Art critic, journalist

It is difficult to take photos during a war not only because of the restrictive requirements of the media, but also because you need to be constantly vigilant, editing and thinking about the principle of non-harm.

Photo documentation of actual hostilities is made by government agencies using their own filters. And individual photographers or editors, mostly try to capture the moment, which can not be explained and described only in text.

From the very first day, the photographers documenting the 2020 Armenian-Azerbaijani war paid attention to the drastic change in the lifestyle of the civilian population, entering bomb shelters, hospitals, and the yards of military commissariats. In general, yards and private areas, which expanded to the borders of the whole state.

In addition to weapons and front lines, the perspective from behind was used, the aftermath of the war, which changed the lives of many right now and immediately. People’s life was divided into stages, before the war and during the war …

Photographer Narek Aleksanyan, who is now in Artsakh, is trying to find human stories.

He does not see the military operations and the front line, but he constantly hears it. “We hear war day and night, the sound of explosions, the sound of alarms. You do not know what will happen in the next minute. And you know there is no safe haven now.”
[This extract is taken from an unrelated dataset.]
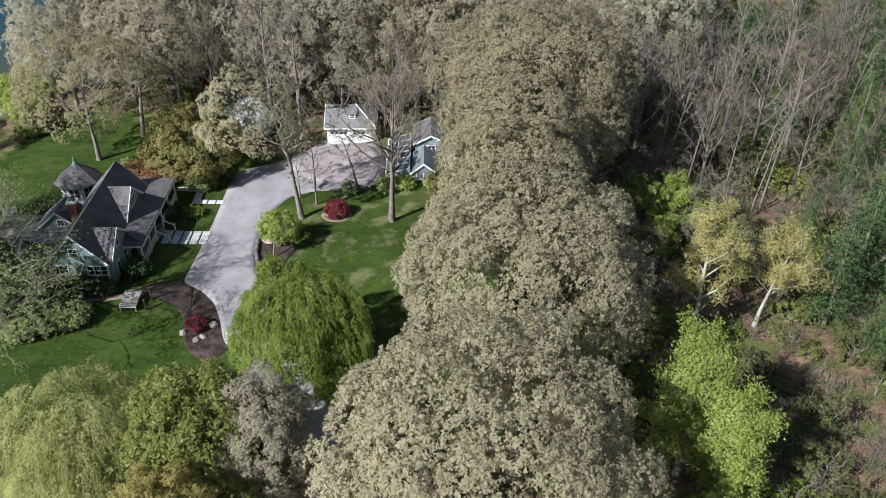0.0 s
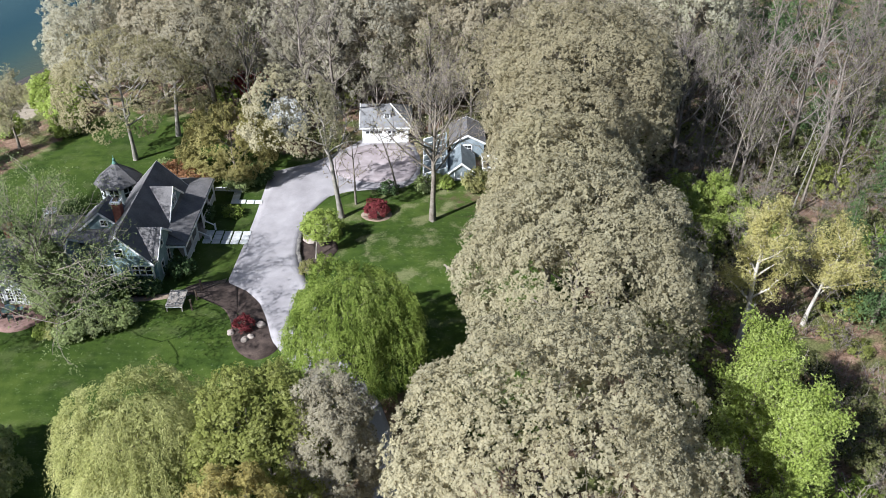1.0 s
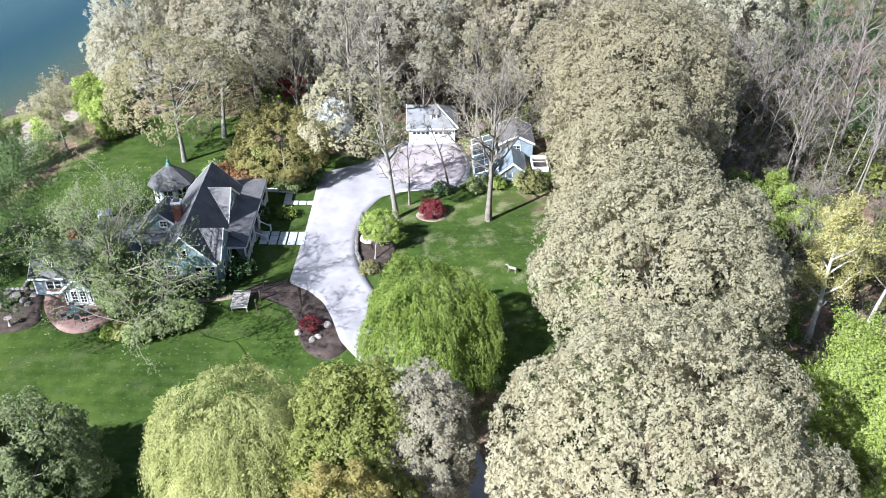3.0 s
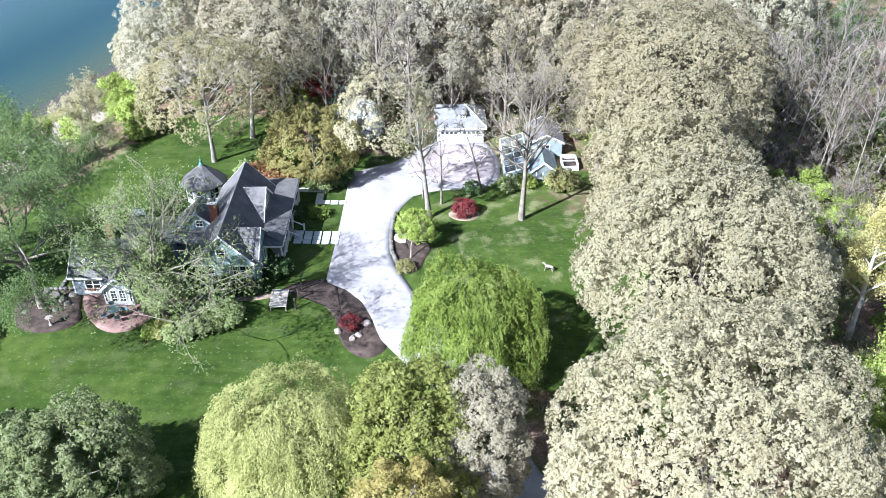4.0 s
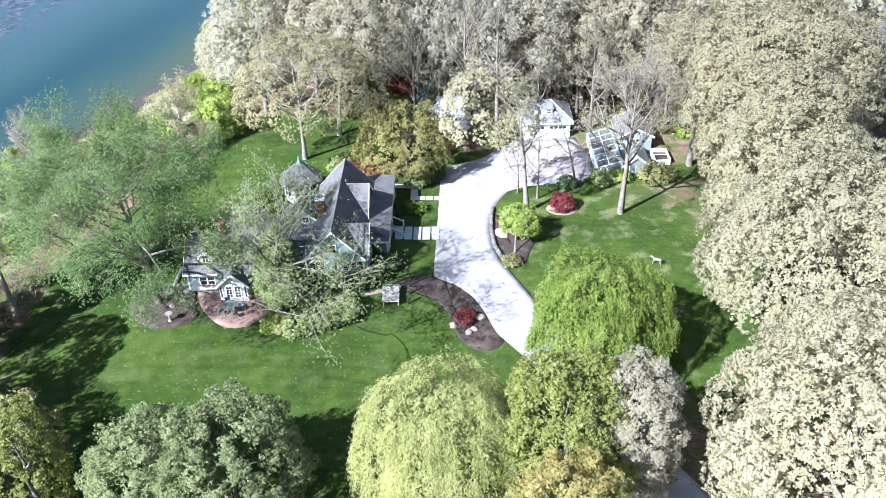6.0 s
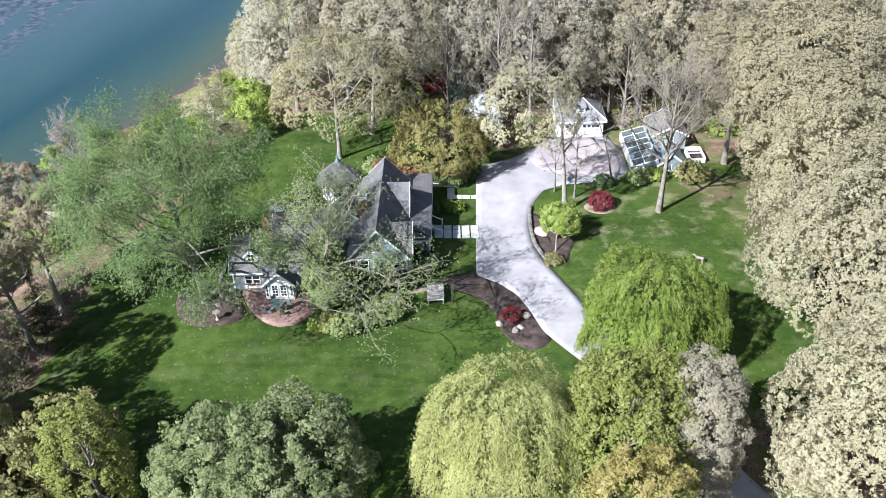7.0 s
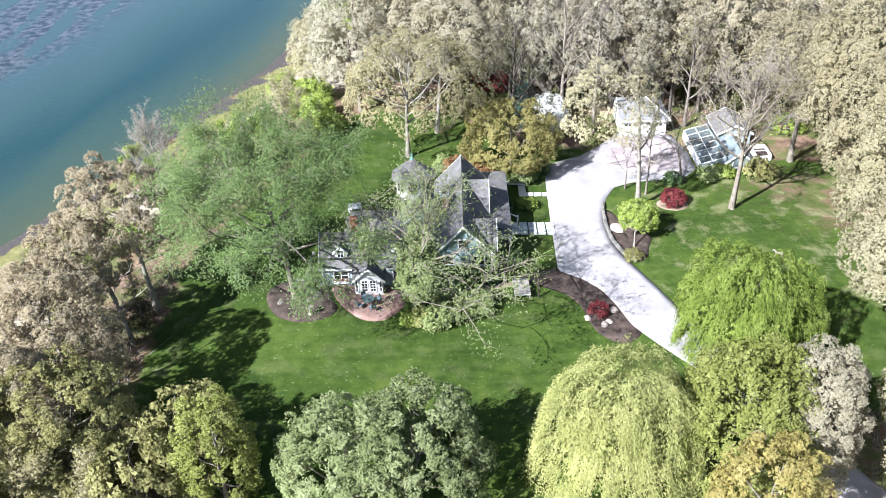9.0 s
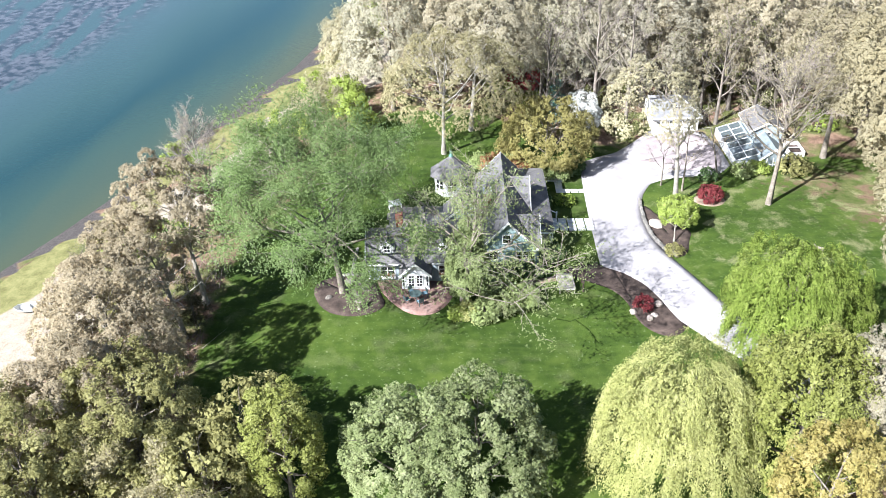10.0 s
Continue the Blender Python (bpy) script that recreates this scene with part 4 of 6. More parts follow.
def gable(parent, x0, x1, y0, y1, eave, ridge, along, roofmat, over=0.3, thick=0.16, ends=(1, 1)):
    """Two roof slabs with white rake boards; along: the ridge's axis. Returns nothing; the parts hang under parent."""
    if along == "y":
        m = (x0 + x1) / 2
        s = (ridge - eave) / (m - x0)
        a, b_ = y0 - over * ends[0], y1 + over * ends[1]
        for side in (-1, 1):
            e = m + side * (m - x0 + over)
            ze = eave - s * over
            part("roof", sheet([(m, a, ridge + 0.12), (e, a, ze + 0.12), (e, b_, ze + 0.12), (m, b_, ridge + 0.12)], thick), roofmat, parent)
            parts("fascia", [((min(e, e - side * 0.04), a, ze - 0.12), (max(e, e - side * 0.04), b_, ze + 0.0))], WHITE, parent)
            for k, yy in enumerate((a, b_)):
                if ends[k]:
                    part("rake_board", sheet([(m, yy - 0.03, ridge + 0.125), (e, yy - 0.03, ze + 0.125), (e, yy + 0.03, ze + 0.125), (m, yy + 0.03, ridge + 0.125)], 0.26), WHITE, parent)
    else:
        m = (y0 + y1) / 2
        s = (ridge - eave) / (m - y0)
        a, b_ = x0 - over * ends[0], x1 + over * ends[1]
        for side in (-1, 1):
            e = m + side * (m - y0 + over)
            ze = eave - s * over
            part("roof", sheet([(a, m, ridge + 0.12), (a, e, ze + 0.12), (b_, e, ze + 0.12), (b_, m, ridge + 0.12)], thick), roofmat, parent)
            for k, xx in enumerate((a, b_)):
                if ends[k]:
                    part("rake_board", sheet([(xx - 0.03, m, ridge + 0.125), (xx - 0.03, e, ze + 0.125), (xx + 0.03, e, ze + 0.125), (xx + 0.03, m, ridge + 0.125)], 0.26), WHITE, parent)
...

“Journalists are not protected by anything. Or we are protected by various international conventions, but they are just words, a text written on paper. And in reality, the opponent will not see that you have a ‘Press’ sign,” he said.

Narek’s series of shelters, where people with families and children try to come to terms with the sheltered situation, is very influential.

People, their stories and the journalists documenting those stories are in the same area of a few square meters, huddled together.

All journalists working in Artsakh are well aware that security issues have never been so important, as the hostilities are large-scale and with heavy gunfire.

This photo of Areg Balayan is itself a novel with its own prehistory and a long-long journey to the future. And you realize how difficult it is to find the equilibrium point where the emotions of the characters are suppressed by the last effort, and the emotions of the viewer will still go through many different stages.

For Vahan Stepanyan, photography is a means. “The message is what’s important. Once you understand that, then it is easy,” he said.

He photographed people who register as volunteers to travel to Artsakh, see off their friends and loved ones. They are enlisted then placed on buses going to war.

People become symbols. If the photographer wants it that way.